Research explores the potential for mechanical devices to clear the ocean of plastics

Mechanical devices are increasingly being considered as a potential way to help address plastic pollution found globally in marine environments.

Research explores the potential for mechanical devices to clear the ocean of plastics

A new study was led by researchers from the University's International Marine Litter Research Unit.

However, a new study by researchers at the University of Plymouth suggests that while mechanical devices remove plastics and other items of marine litter, the quantities of litter removed can be comparatively low and they can also trap marine organisms.

The study was led by researchers from the International Marine Litter Research Unit at the University of Plymouth, who have been studying the issue of marine microplastics for more than two decades.

Their research was conducted in Plymouth (UK), and provides the first formal independent evaluation of the performance of a Seabin device.
The devices are designed to continuously suck water inwards using a submersible pump which is then filtered, and the cleaned water is returned to the surrounding area leaving the litter in the catch bag.

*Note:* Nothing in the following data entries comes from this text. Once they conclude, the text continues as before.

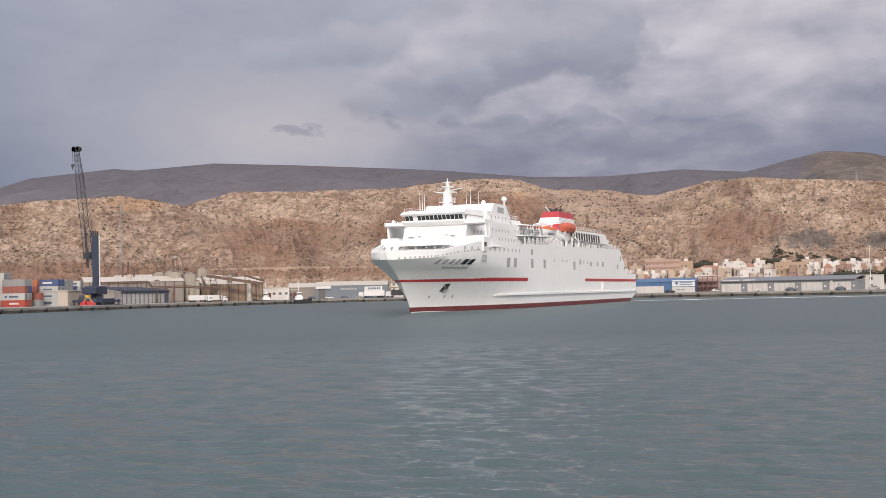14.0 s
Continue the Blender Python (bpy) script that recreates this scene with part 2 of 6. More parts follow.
def empty(name, m, label, category, group=""):
    ob = new(name)
    ob.empty_display_size = 1
    ob.matrix_world = m
    return tagged(ob, label, category, group)


def way(az, d):
    return d * math.sin(radians(az)), d * math.cos(radians(az))


# value noise on arrays
def hash2(ix, iy, seed):
    h = (ix.astype(np.int64) * 374761393 + iy.astype(np.int64) * 668265263 + seed * 1442695041) & 0xFFFFFFFF
    h = ((h ^ (h >> 13)) * 1274126177) & 0xFFFFFFFF
    return ((h ^ (h >> 16)) & 0xFFFF) / 65535.0


def vnoise(x, y, seed=0):
    ix, iy = np.floor(x), np.floor(y)
    fx, fy = x - ix, y - iy
    fx, fy = fx * fx * (3 - 2 * fx), fy * fy * (3 - 2 * fy)
    a, b = hash2(ix, iy, seed), hash2(ix + 1, iy, seed)
    c, d = hash2(ix, iy + 1, seed), hash2(ix + 1, iy + 1, seed)
    return (a * (1 - fx) + b * fx) * (1 - fy) + (c * (1 - fx) + d * fx) * fy


def fbm(x, y, octaves=5, seed=0, ridged=False):
    s, amp, tot = 0, 1.0, 0
    for k in range(octaves):
        v = vnoise(x * 2 ** k + 17.3 * k, y * 2 ** k - 9.1 * k, seed + k)
        if ridged:
            v = 1 - abs(2 * v - 1)
        s, tot, amp = s + amp * v, tot + amp, amp * 0.5
    return s / tot


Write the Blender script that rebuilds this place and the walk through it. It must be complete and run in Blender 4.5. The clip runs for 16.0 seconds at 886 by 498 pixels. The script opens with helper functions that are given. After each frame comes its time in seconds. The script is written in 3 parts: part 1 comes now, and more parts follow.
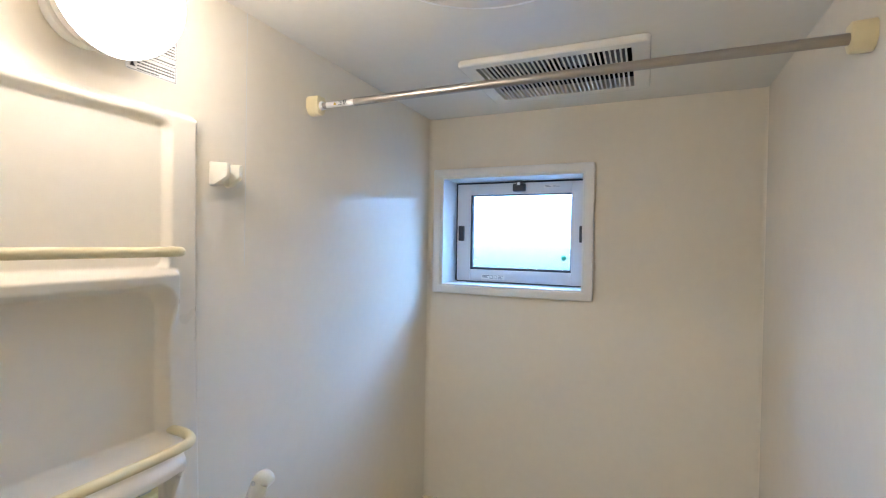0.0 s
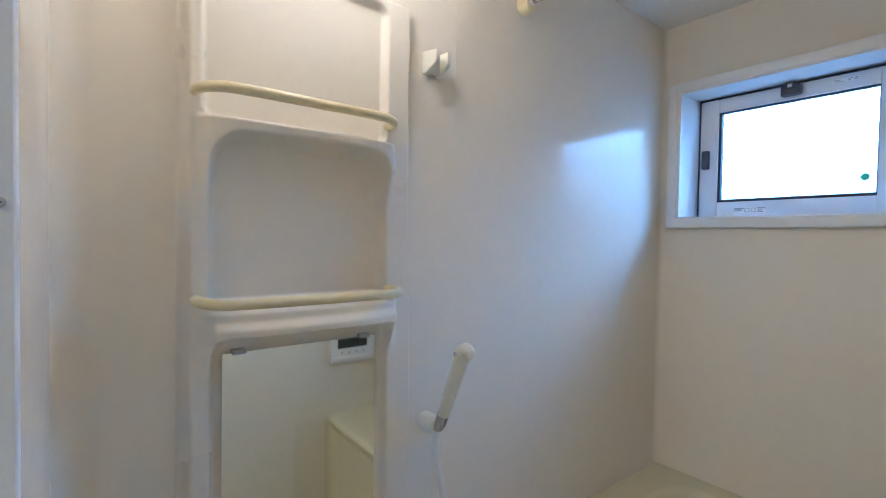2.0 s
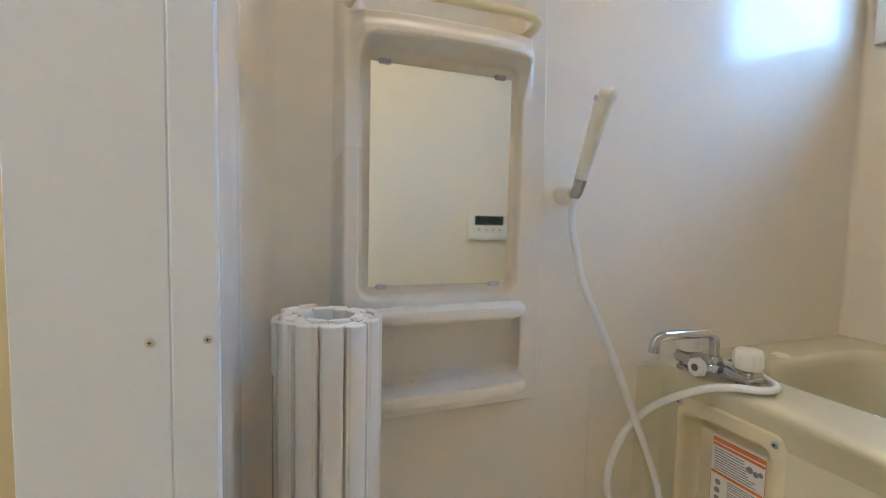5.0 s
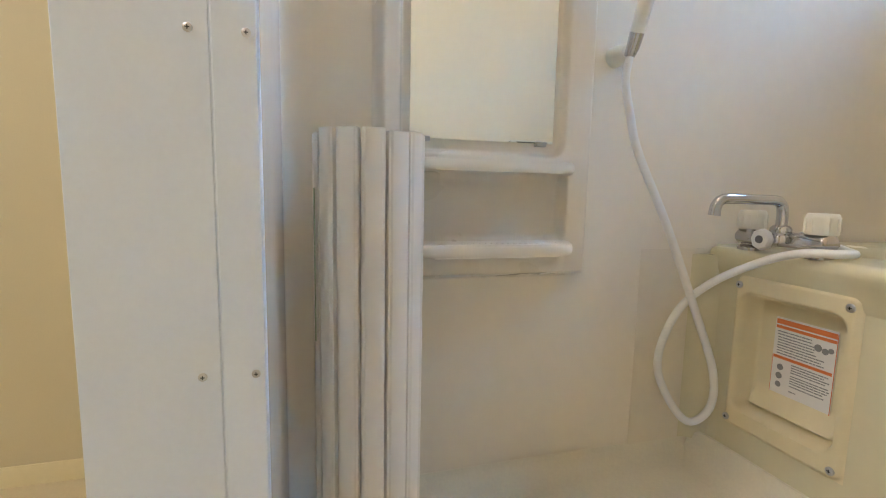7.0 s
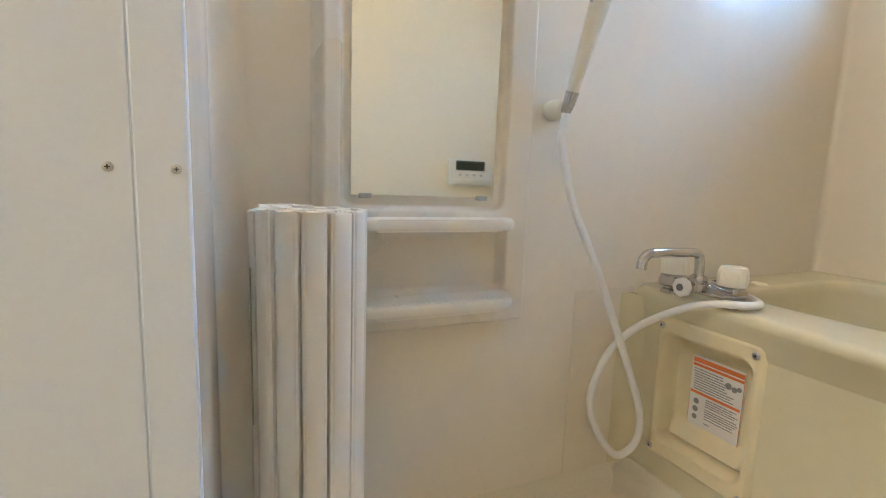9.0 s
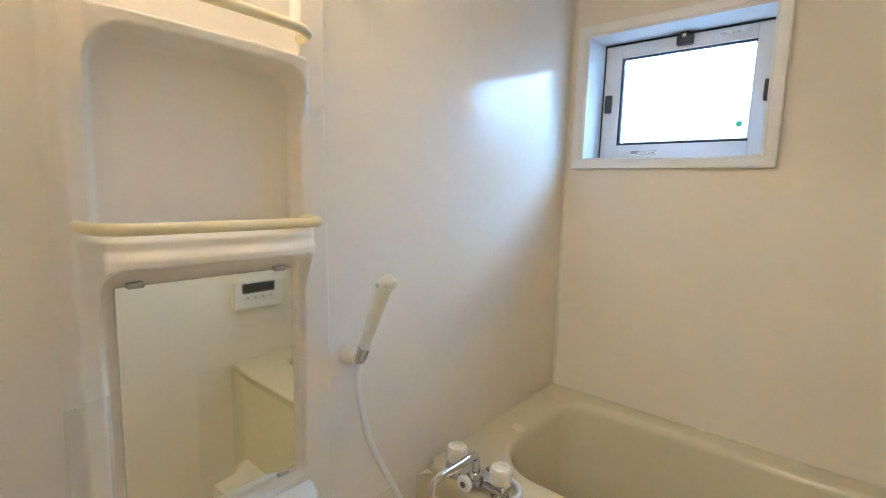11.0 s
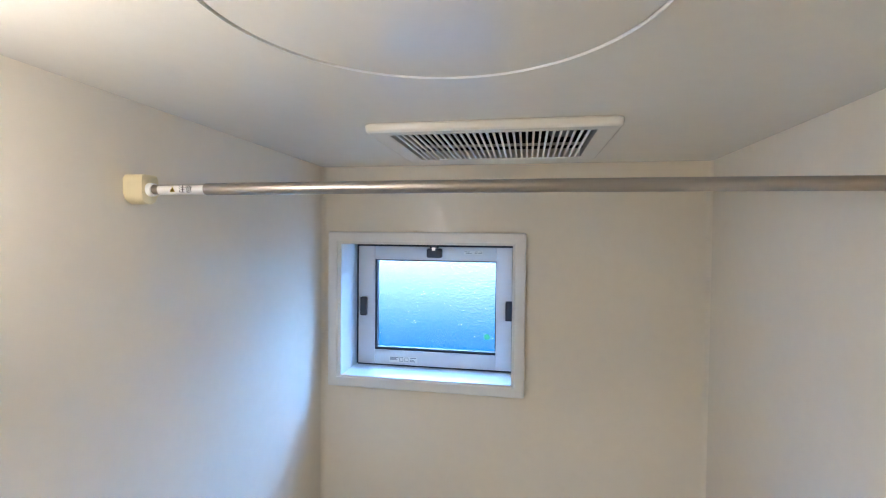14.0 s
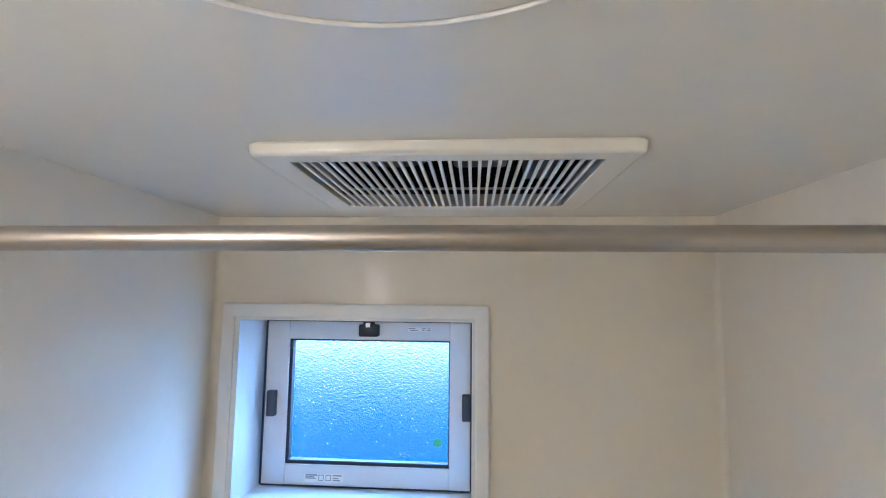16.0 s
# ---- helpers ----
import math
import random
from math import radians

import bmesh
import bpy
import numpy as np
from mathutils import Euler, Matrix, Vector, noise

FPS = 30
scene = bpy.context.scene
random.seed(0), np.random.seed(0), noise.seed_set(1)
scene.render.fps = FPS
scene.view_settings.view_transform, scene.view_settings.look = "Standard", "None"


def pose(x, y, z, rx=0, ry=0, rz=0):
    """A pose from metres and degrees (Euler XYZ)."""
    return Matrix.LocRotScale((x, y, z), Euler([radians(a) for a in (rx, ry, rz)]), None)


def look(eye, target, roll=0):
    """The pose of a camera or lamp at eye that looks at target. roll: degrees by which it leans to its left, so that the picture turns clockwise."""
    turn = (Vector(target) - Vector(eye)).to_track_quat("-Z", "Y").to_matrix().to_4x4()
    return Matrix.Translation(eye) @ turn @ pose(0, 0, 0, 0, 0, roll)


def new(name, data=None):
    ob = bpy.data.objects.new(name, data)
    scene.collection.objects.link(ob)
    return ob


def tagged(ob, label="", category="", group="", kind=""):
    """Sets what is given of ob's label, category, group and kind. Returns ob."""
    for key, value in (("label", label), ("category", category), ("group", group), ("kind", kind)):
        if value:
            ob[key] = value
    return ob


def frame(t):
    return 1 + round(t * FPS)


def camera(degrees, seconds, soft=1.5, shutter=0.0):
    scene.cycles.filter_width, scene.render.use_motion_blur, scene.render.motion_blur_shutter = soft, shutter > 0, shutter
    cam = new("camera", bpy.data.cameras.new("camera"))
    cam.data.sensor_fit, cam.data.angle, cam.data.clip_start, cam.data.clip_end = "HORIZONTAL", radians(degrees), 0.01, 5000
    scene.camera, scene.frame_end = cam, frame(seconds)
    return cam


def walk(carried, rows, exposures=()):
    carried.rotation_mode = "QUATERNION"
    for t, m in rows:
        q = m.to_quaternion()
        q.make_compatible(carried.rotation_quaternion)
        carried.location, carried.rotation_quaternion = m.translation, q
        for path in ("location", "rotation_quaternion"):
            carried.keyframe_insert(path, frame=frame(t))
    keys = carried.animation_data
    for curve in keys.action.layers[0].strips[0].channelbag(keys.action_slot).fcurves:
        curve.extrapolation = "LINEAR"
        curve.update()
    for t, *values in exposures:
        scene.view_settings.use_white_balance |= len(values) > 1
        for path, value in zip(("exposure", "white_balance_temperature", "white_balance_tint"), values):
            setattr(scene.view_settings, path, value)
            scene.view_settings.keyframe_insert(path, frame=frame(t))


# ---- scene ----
cam = camera(87.3, 16.0, soft=1.1)
PATH = [
    (0, (0.037, 0.004, 1.756), (-0.767, 1.835, 1.731), 1.0),
    (0.5, (0.055, 0.026, 1.699), (-0.999, 1.725, 1.663), 1.0),
    (1, (0.059, 0.069, 1.623), (-1.225, 1.602, 1.593), 1.0),
    (1.5, (0.051, 0.098, 1.574), (-1.415, 1.457, 1.514), 1.5),
    (2, (0.054, 0.096, 1.513), (-1.526, 1.322, 1.463), 1.0),
    (2.5, (0.06, 0.095, 1.465), (-1.598, 1.213, 1.4), 1.2),
    (3, (0.068, 0.095, 1.392), (-1.645, 1.124, 1.311), 1.2),
    (3.5, (0.071, 0.097, 1.295), (-1.691, 1.038, 1.205), 1.4),
    (4, (0.072, 0.094, 1.207), (-1.731, 0.953, 1.11), 1.3),
    (4.5, (0.077, 0.097, 1.134), (-1.759, 0.881, 1.011), 1.4),
    (4.7, (0.079, 0.099, 1.102), (-1.769, 0.851, 0.972), 1.4),
    (6.8, (0.065, 0.101, 0.842), (-1.836, 0.674, 0.599), 1.3),
    (7, (0.068, 0.099, 0.828), (-1.838, 0.657, 0.584), 1.2),
    (7.5, (0.069, 0.1, 0.804), (-1.837, 0.647, 0.548), 1.3),
    (8, (0.067, 0.099, 0.805), (-1.827, 0.687, 0.543), 1.3),
    (8.2, (0.063, 0.097, 0.813), (-1.819, 0.722, 0.553), 1.4),
    (10.3, (0.038, 0.093, 1.291), (-1.52, 1.318, 1.023), 2.0),
    (10.5, (0.043, 0.094, 1.34), (-1.452, 1.397, 1.083), 1.7),
    (11, (0.02, 0.084, 1.473), (-1.266, 1.594, 1.215), 1.7),
    (11.5, (-0.01, 0.055, 1.593), (-1.072, 1.732, 1.351), 1.3),
    (12, (-0.037, 0.033, 1.721), (-0.868, 1.838, 1.49), 0.9),
    (12.5, (-0.062, 0.057, 1.827), (-0.749, 1.925, 1.631), 0.5),
    (13, (-0.082, 0.138, 1.925), (-0.643, 2.051, 1.767), 0.6),
    (13.5, (-0.112, 0.228, 1.992), (-0.554, 2.176, 1.888), 0.5),
    (14, (-0.134, 0.315, 2.034), (-0.488, 2.282, 1.985), 0.6),
    (14.5, (-0.143, 0.407, 2.052), (-0.419, 2.388, 2.059), 0.6),
    (15, (-0.142, 0.536, 2.047), (-0.359, 2.522, 2.131), 0.6),
    (15.5, (-0.151, 0.618, 2.05), (-0.319, 2.606, 2.195), 0.4),
    (16, (-0.169, 0.648, 2.065), (-0.304, 2.633, 2.276), 0.6),
]
EXPOSURES = [  # seconds, stops, kelvin, tint
    (0, 0.73, 5950, 17), (1, 0.67, 5700, 17), (2, 0.44, 5550, 17), (3, 0.58, 5700, 17), (4.5, 0.84, 6250, 17), (7, 1.19, 6450, 17), (8, 1.19, 6500, 17),
    (10.3, 1.05, 6910, 17), (11.5, 0.91, 6860, 17), (12.5, 0.84, 6200, 17), (14, 0.75, 5750, 17), (16, 0.79, 5650, 17),
]
walk(cam, [(t, look(eye, target, roll)) for t, eye, target, roll in PATH], EXPOSURES)

# ---- room numbers ----
XL, XR = -0.78, 0.37          # side walls of the bathroom
YD, YW = 0.067, 1.72          # entry wall and window wall, inner faces
ZC = 2.255                    # bathroom ceiling
JL, JR = -0.342, 0.33          # door jambs
LEDGE = 0.215                 # raised rim of the floor pan
RIM = 0.722                   # tub rim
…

Hundreds have been installed globally and are reported to have captured over 2.5 million kilograms of litter from calm sheltered environments such as marinas, ports and yacht clubs.

This study found that a total of 1,828 items, 0.18kg of litter, was retained by the Plymouth device during 750 hours of operation between April and June 2021. This was equivalent to 58 items a day, and was mainly comprised of plastic pellets, polystyrene balls and plastic fragments.

However, the Seabin also captured one marine organism for every 3.6 items of litter, around 13 organisms a day including species such as sandeels, brown shrimp and crabs. Around 60% of those organisms were found to be dead upon retrieval, and the study indicates some organisms died after entering the device.

During the deployment, five manual trawls were conducted at the same marina using nets from pontoons or vessels. Manual cleaning collected an average of 19.3g of litter during cleans of up to five minutes. By comparison, the Seabin only captured the equivalent of 0.0059g in a similar timeframe.

Writing in the study, the researchers say that – based on their findings – the device was of minimal benefit in terms of marine litter removal in this particular location.

They also warn that the presence of such devices could precipitate techno-optimism, a reliance on technological innovations, rather than systemic changes in our production, use, and disposal of plastics.